::: SOURCE EXCERPT :::
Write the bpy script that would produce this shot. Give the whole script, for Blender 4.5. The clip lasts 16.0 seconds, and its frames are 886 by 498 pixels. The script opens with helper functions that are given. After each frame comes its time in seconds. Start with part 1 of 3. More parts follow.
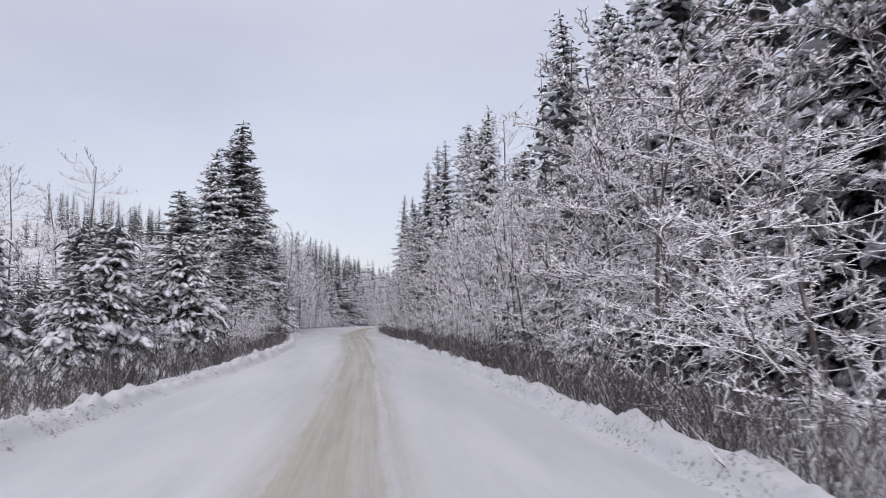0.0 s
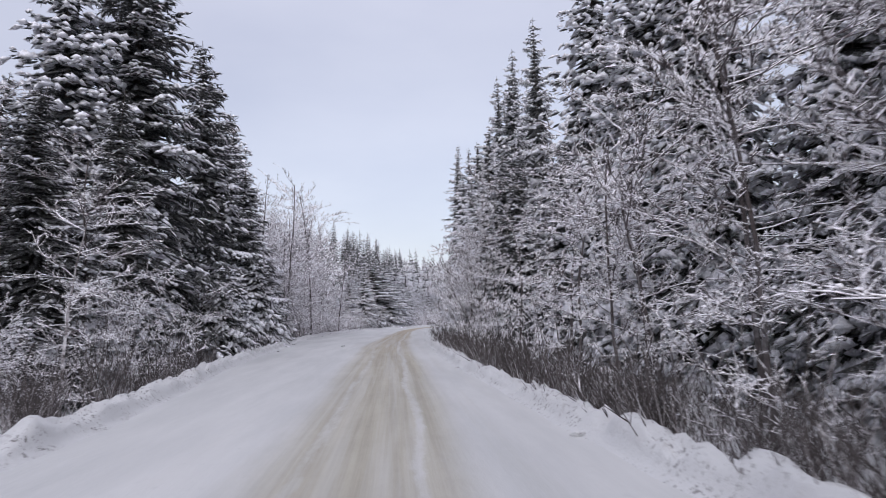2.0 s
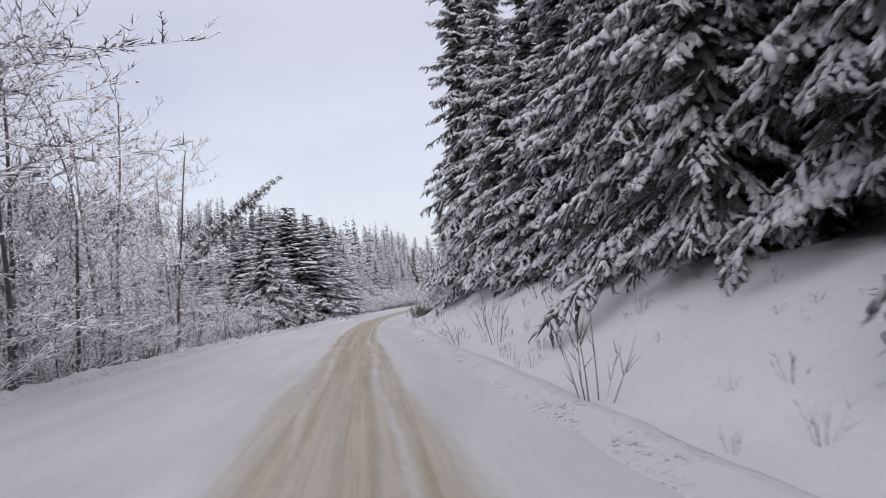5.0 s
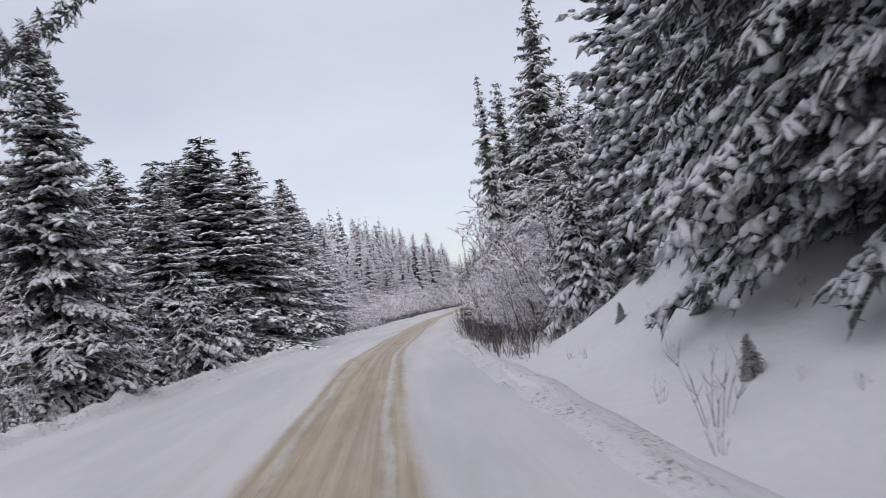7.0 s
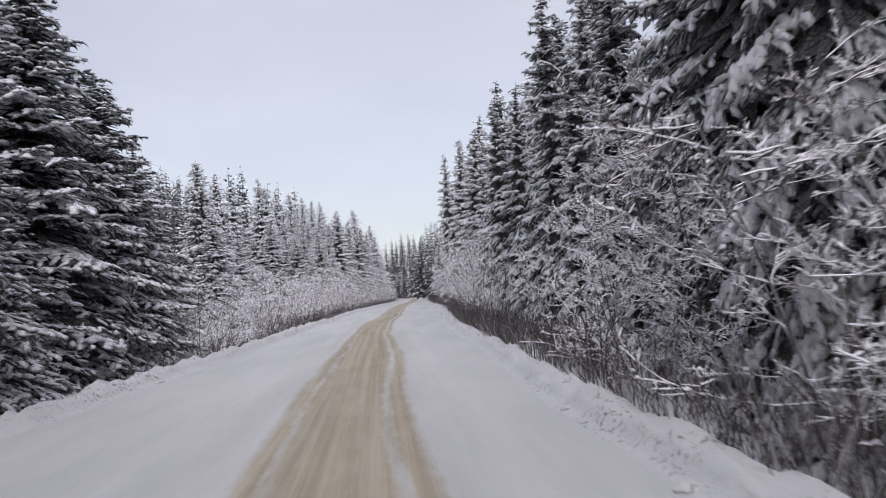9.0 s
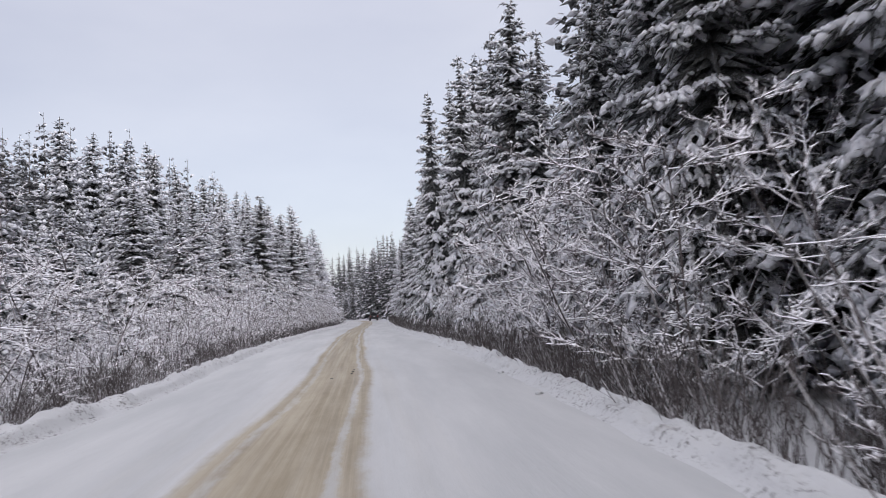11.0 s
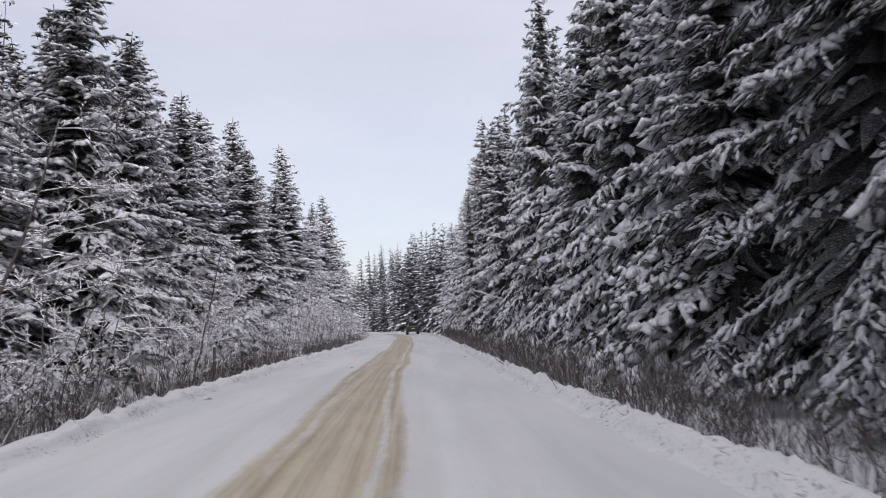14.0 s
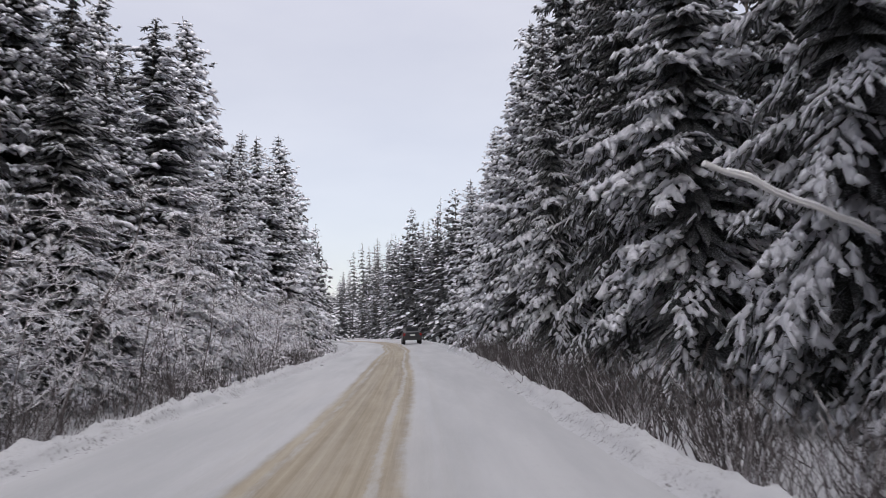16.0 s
:::
== WHAT YOU WILL DO ==
Would you return the data exactly as written, without the pictures?

== COMPLETED EXERCISE ==
Write the bpy script that would produce this shot. Give the whole script, for Blender 4.5. The clip lasts 16.0 seconds, and its frames are 886 by 498 pixels. The script opens with helper functions that are given. After each frame comes its time in seconds. Start with part 1 of 3. More parts follow.
0.0 s
2.0 s
5.0 s
7.0 s
9.0 s
11.0 s
14.0 s
16.0 s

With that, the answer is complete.